2. Description of the Related Art
Software developers write software in a programming language. Using applications, such as compilers, software developers translate the software from programming language code into executable instructions. Executable instructions are instructions that a processor in a data processing system can execute to generate the results intended from the software.
In computer architecture, a register is a small amount of very fast computer memory used to speed up the execution of instructions by providing quick access to commonly used values, and the values being calculated at a given point in time. Most, but not all, modern computer architectures operate on the principle of moving data from main memory into registers, operating on them, and then moving the result back into main memory.

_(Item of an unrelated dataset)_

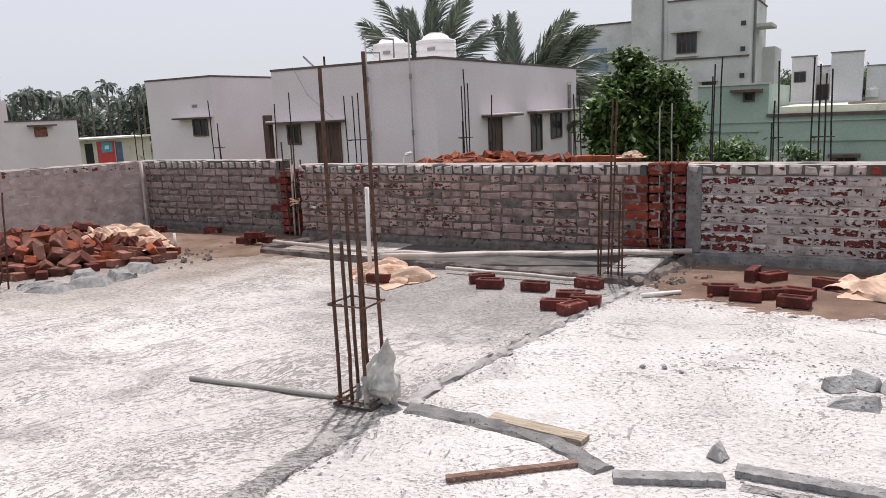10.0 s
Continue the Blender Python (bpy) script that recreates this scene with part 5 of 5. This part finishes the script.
# ---- plants ----
def frond(length, droop, material, seed, leaflets=46, width=0.42, lift=0.6, blade=0.0075):
    """A palm frond along +x: an arching rib with hanging leaflets."""
    rnd = random.Random(seed)
    rib = []
    for i in range(15):
        f = i / 14
        rib.append(Vector((length * (f - 0.18 * droop * f ** 3), 0, length * (lift * f - droop * f ** 2.2))))
    bm = tube(rib, [0.03 * (1 - 0.9 * i / 14) + 0.004 for i in range(15)], 5)
    for k in range(leaflets):
        f = 0.12 + 0.87 * k / leaflets
        i = min(13, int(f * 14))
        p = rib[i].lerp(rib[i + 1], f * 14 - i)
        d = (rib[i + 1] - rib[i]).normalized()
        ln = width * length * 0.6 * (math.sin(math.pi * min(1, 0.2 + f * 0.72)) ** 0.7) * rnd.uniform(0.75, 1.1)
        for s in (-1, 1):
            out = (Vector((0, s, 0)) * 0.42 + d * 0.8 + Vector((0, 0, rnd.uniform(-0.4, 0.1)))).normalized()
            w = d.cross(out).cross(out).normalized() * blade * length
            mid_p = p + out * ln * 0.5 + Vector((0, 0, -0.05 * ln))
            tip = p + out * ln * 0.92 + Vector((0, 0, -0.42 * ln))
            q = [bm.verts.new(x) for x in (p - w * 0.5, p + w * 0.5, mid_p + w, tip, mid_p - w)]
            bm.faces.new((q[0], q[1], q[2], q[4]))
            bm.faces.new((q[4], q[2], q[3]))
    return mesh_of("frond", bm, material)


FRONDS = [frond(3.0, d, M_PALM, 60 + k, 64, 0.44, 0.12, 0.0065) for k, d in enumerate((0.16, 0.22, 0.32, 0.44, 0.56))]


def coconut_palm(x, y, z, size, spread, seed, lean=0.4, limp=0):
    """spread: how far each frond leans from upright, in degrees, to +x or to -x; limp fronds on the +x side hang more."""
    t = thing("coconut_palm", "coconut palm with feathery wind-blown fronds", "palm tree", "coconut palms")
    rnd = random.Random(seed)
    pts = [Vector((x - lean * (1 - i / 8) ** 2, y, GROUND + (z - GROUND) * i / 8)) for i in range(9)]
    part("trunk", tube(pts, [0.2 - 0.07 * i / 8 for i in range(9)], 10), M_BARK, t, smooth=True)
    for k, a in enumerate(spread):
        ob = new("frond", FRONDS[min(4, int(abs(a) / 20) + rnd.randrange(2) + (limp if a > 0 else 0))])
        ob.parent = t
        side = (0 if a >= 0 else 180) + rnd.uniform(-22, 22)
        q = size * rnd.uniform(0.85, 1.08)
        ob.matrix_local = Matrix.Translation((x, y, z)) @ pose(0, 0, 0, 0, 0, side) @ pose(0, 0, 0, rnd.choice((-1, 1)) * rnd.uniform(40, 75), abs(a) - 90 + 4, 0) @ Matrix.Diagonal((q, q, q, 1))
    return t


coconut_palm(-16.7, 28.0, 2.0, 1.52, (-38, -28, -19, -11, -4, 1, 7, 14, 22, 31, 42), 1)
coconut_palm(-12.4, 28.0, 1.5, 1.45, (-15, -1, -80, 20, 25, 30, 36, 46, 56, 66, 78, -80), 2, -0.3, 2)
coconut_palm(-13.7, 30.0, 2.0, 0.75, (-70, -48, -30, -12, 6, 22, 40, 58, 75), 3)
coconut_palm(-7.6, 25.8, 0.9, 0.8, (-75, -50, -25, 20, 45, 65, 85, 100), 7, 0.4)


def broad_tree(name, label, x, y, base, centre_z, radii, count, size, seed, material, clumps=60, hollow=0.45, trunk=0.16):
    t = thing(name, label, "tree" if "tree" in name else "bush")
    bm = tube([(x, y, base), (x + 0.05, y, base + (centre_z - base) * 0.5), (x, y + 0.03, centre_z)], [trunk, trunk * 0.8, trunk * 0.4], 8)
    rnd = random.Random(seed)
    for k in range(9):
        a = k * 2.4
        r = rnd.uniform(0.5, 0.8)
        tube([(x, y, centre_z - radii[2] * rnd.uniform(0.3, 0.9)), (x + radii[0] * r * math.cos(a) * 0.6, y + radii[1] * r * math.sin(a) * 0.6, centre_z - 0.1), (x + radii[0] * r * math.cos(a), y + radii[1] * r * math.sin(a), centre_z + radii[2] * rnd.uniform(0, 0.6))], [trunk * 0.4, trunk * 0.25, trunk * 0.1], 5, bm)
    part("trunk", bm, M_BARK, t)
    vs, fs = leaf_cloud((x, y, centre_z), radii, count, size, seed, clumps, hollow)
    crown = new("crown", mesh_from("crown", vs, fs, material))
    crown.parent = t
    return t


mango = broad_tree("mango_tree", "dense dark green broad-leaved tree", -4.65, 17.0, GROUND, 0.7, (1.2, 1.2, 1.55), 12000, 0.098, 3, M_LEAF, 110, 0.3)
for k, (x, z, radii, count) in enumerate(((-4.85, 1.95, (0.62, 0.6, 0.85), 5000), (-3.85, 1.0, (0.72, 0.8, 0.85), 5000), (-5.35, 1.0, (0.6, 0.7, 0.8), 3500), (-4.25, 1.75, (0.75, 0.7, 0.7), 4500))):
    vs, fs = leaf_cloud((x, 16.9, z), radii, int(count * 0.7), 0.098, 60 + k, 26, 0.3, 1.5)
    lobe = new("crown", mesh_from("crown", vs, fs, M_LEAF))
    lobe.parent = mango
broad_tree("bush", "dark green bush behind the parapet", -2.3, 14.5, GROUND, 0.35, (0.75, 0.6, 0.65), 1800, 0.08, 5, M_LEAF, 26, 0.3, 0.06)
broad_tree("bush", "light green bush behind the parapet", -1.15, 15.5, GROUND, 0.2, (0.5, 0.5, 0.55), 900, 0.07, 6, M_BANANA, 16, 0.3, 0.05)
broad_tree("bush", "yellow-green flowering bush by the pole", 3.75, 16.3, GROUND, 0.25, (0.55, 0.5, 0.8), 6500, 0.036, 8, M_YELLOW, 40, 0.3, 0.05)
broad_tree("bush", "grey-green bush in the field", 7.0, 28.0, GROUND, -0.6, (0.7, 0.8, 0.9), 1500, 0.08, 9, M_WEED, 30, 0.3, 0.05)
ban = thing("banana_plant", "banana plant with broad torn leaves", "plant")
BAN = frond(1.1, 0.75, M_BANANA, 90, 30, 0.42, 0.95, 0.022)
part("stem", tube([(2.98, 15.8, GROUND), (2.98, 15.8, 0.3)], [0.12, 0.06], 8), M_BANANA, ban)
for k in range(8):
    ob = new("leaf", BAN)
    ob.parent = ban
    ob.matrix_local = Matrix.Translation((2.98, 15.8, 0.15)) @ pose(0, 0, 0, 0, -62 + 16 * (k % 3), k * 47) @ Matrix.Diagonal((0.95, 1.1, 0.95, 1))
ban2 = thing("banana_plant", "small banana plant beside the green house", "plant")
part("stem", tube([(0.95, 20.5, GROUND), (0.95, 20.5, -0.2)], [0.1, 0.05], 8), M_BANANA, ban2)
for k in range(6):
    ob = new("leaf", BAN)
    ob.parent = ban2
    ob.matrix_local = Matrix.Translation((0.95, 20.5, -0.25)) @ pose(0, 0, 0, 0, -8 + 5 * (k % 3), k * 62) @ Matrix.Diagonal((0.55, 0.7, 0.55, 1))


def woods(name, label, clumps, size, count, seed, material):
    verts, faces = [], []
    for k, (x, y, top, r) in enumerate(clumps):
        mid_z = (top + GROUND) / 2
        v, f = leaf_cloud((x, y, mid_z), (r, r, (top - GROUND) / 2), count, size, seed + k, 46, 0.35, 1.4, 0.48)
        b = len(verts)
        verts += v
        faces += [tuple(i + b for i in q) for q in f]
    return tagged(new(name, mesh_from(name, verts, faces, material)), label, "trees", kind="stuff")


rnd = random.Random(19)
far_r = []
for k in range(110):
    x = -20 + 110 * k / 109
    top = 5.4 + 1.2 * noise.noise(Vector((x * 0.12, 0, 4))) + (1.3 if 22 < x < 36 else 0) + rnd.uniform(-0.9, 0.7)
    far_r.append((x + rnd.uniform(-1, 1), 108 + rnd.uniform(-6, 10), top, rnd.uniform(1.8, 3.0)))
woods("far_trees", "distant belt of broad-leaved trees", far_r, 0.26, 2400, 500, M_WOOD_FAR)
far_l = []
for k in range(80):
    a = radians(108 + 66 * k / 79)
    d = 150 + rnd.uniform(-10, 12)
    far_l.append((d * math.cos(a), d * math.sin(a), 8.4 + rnd.uniform(-1.4, 1.4), rnd.uniform(3.0, 4.6)))
woods("far_trees", "distant belt of trees below coconut palms", far_l, 0.6, 900, 700, M_PALM_HAZE)
FARF = [frond(3.0, d, M_PALM_HAZE, 160 + k, 24, 0.6, l, 0.03) for k, (d, l) in enumerate(((0.9, 0.7), (1.2, 0.5), (0.7, 1.0)))]


def far_palm(x, y, z, size, seed):
    t = thing("coconut_palm", "distant coconut palm, haze put into its leaf colour", "palm tree", "distant coconut palms")
    rnd = random.Random(seed)
    part("trunk", tube([(x, y, GROUND), (x + 0.3, y, z)], [0.2, 0.1], 6), M_BARK, t)
    for k in range(17):
        ob = new("frond", FARF[k % 3])
        ob.parent = t
        ob.matrix_local = Matrix.Translation((x + 0.3, y, z)) @ pose(0, 0, 0, 0, rnd.uniform(-20, 30), k * 21.2 + rnd.uniform(-10, 10)) @ Matrix.Diagonal((size, size, size, 1))


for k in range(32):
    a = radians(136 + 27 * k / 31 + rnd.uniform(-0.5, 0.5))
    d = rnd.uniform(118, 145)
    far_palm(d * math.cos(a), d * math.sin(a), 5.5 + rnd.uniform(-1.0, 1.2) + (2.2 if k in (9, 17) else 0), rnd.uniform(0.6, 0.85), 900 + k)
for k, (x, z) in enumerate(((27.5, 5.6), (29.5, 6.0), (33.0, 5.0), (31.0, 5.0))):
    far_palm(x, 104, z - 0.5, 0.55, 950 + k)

# weeds in the field
rnd = random.Random(41)
verts, faces = [], []
for k in range(700):
    d = 9 + 60 * rnd.random() ** 1.4
    a = radians(rnd.uniform(42, 80))
    x, y = d * math.cos(a), d * math.sin(a)
    if x < 4.3 or noise.noise(Vector((x * 0.25, y * 0.25, 3))) < -0.1:
        continue
    r = rnd.uniform(0.15, 0.55)
    v, f = leaf_cloud((x, y, GROUND + r * 0.3), (r, r, r * 0.5), 70, 0.045 + 0.0008 * d, 4000 + k, 7, 0.1, 1.8)
    b = len(verts)
    verts += v
    faces += [tuple(i + b for i in q) for q in f]
tagged(new("field_weeds", mesh_from("field_weeds", verts, faces, M_WEED)), "scattered green weeds and grass tufts", "grass", kind="stuff")

# ---- bricks of the parapets ----
# toothed clean ends where the wall stops
for k in range(8):
    z = BASE + COURSE * k
    part("brick", box(3.06 + 0.05 * (k % 2), 3.19 - 0.03 * (k % 2), 6.990, 7.205, z + 0.006, z + 0.08, 0.008), M_BRICK_SLOT if k % 3 else M_BRICK_RAW, right_wall)
for job in wall_jobs:
    lay_bricks(*job)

Such an architecture is a load-store architecture. The processor in a computer uses and reuses the registers in this manner as some instructions in the registers finish executing and new instructions load into the registers for execution. A variety of processor architectures exist for the processors. All of these processor architectures implement registers in some form for the purpose described above.
Classification of registers classifies the registers into different types depending upon their main use. Some examples of the different types of registers are as follows. General-purpose registers (GPRs) are registers that can store both data and address of the data. Floating-point registers (FPRs) are used for floating point computation. Vector registers (VMX) hold data for vector processing done by Single Instruction, Multiple Data instructions (SIMD). Modern processor architectures use many other types of registers.